Three staff members recently resigned from Les Petits Poussins Daycare, which is housed in École NDA, a French-language school in the Conseil scolaire acadien provincial (CSAP) school board.

Two of the employees left for personal reasons unrelated to the proposed changes, but the third resigned after saying she felt "uncomfortable" with the new policy, said Lindsey Chason, vice-president of the daycare's board of directors.

Under the changes, which were outlined in a notice sent to parents over the summer, priority for admittance to Les Petits Poussins will shift to children who meet CSAP entry requirements. 

Stephanie Comeau, a spokesperson for CSAP, said those requirements include children of parents whose first language is French or children whose grandparents speak French.

Comeau said CSAP asked the daycare to bring in these changes over time as "an important partner in our school."

"However, it was never to impose anything that would cause grief ... to the daycare," she said.

Local parent says changes unfair
Chelsea Ingraham said her son Josiah, who is nearly two, had been on the daycare's wait-list since she was four months pregnant.

She was told priority for admittance would be shifting to children who fall under the CSAP entry requirements, which her family does not meet.

Although Ingraham said the daycare offered to honour Josiah's place on the wait-list, she was worried what the changes would mean for any future children of her own, and those of other Anglophone families.

"I think it's a discrimination against our children in this town, because there are people in this town who do not have Acadian background," Ingraham told CBC Radio's Information Morning Cape Breton on Wednesday.

"It's almost as if I had to find somebody who was Acadian before to have a child with, so they would have access to daycare. It just doesn't seem fair."

Ingraham has pulled Josiah off the wait-list even though he was close to getting in because she said sending her son to the daycare would teach him it's OK "to treat someone differently" based off their background. 
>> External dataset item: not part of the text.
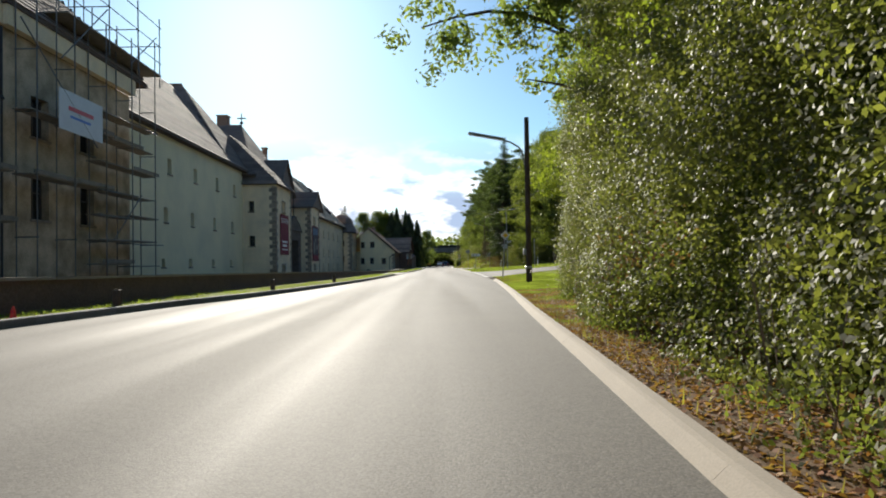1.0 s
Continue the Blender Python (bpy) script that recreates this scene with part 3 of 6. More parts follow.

The daycare's board told CBC News the policy came down as a directive from CSAP, but Comeau said the school board cannot dictate any changes to the daycare as it does not own the facility.

She said CSAP regularly works with partners in its schools to offer more French-language services to children and their families.

In July, she said the board approached the Chéticamp daycare to work toward changes, including a stronger focus on speaking French to the children. Some French is already spoken at the daycare.

The board also suggested that children meeting the CSAP criteria "would then have a priority at the daycare," since that's who would be attending École NDA.

Chason told CBC News the former board of Les Petits Poussins has resigned since those conversations began with CSAP.

However, Chason said Wednesday in an email the former board members did not resign because of the CSAP terms. The members had served on the board for many years, even beyond the time that their children attended the daycare, she said.

Chason also sent a statement on behalf of the current board, which said it is working with CSAP to bring in the same admittance policies as other CSAP school daycares. 

The board said there is no timeline for making this happen, but it hopes to bring in these policies "without creating barriers for our community."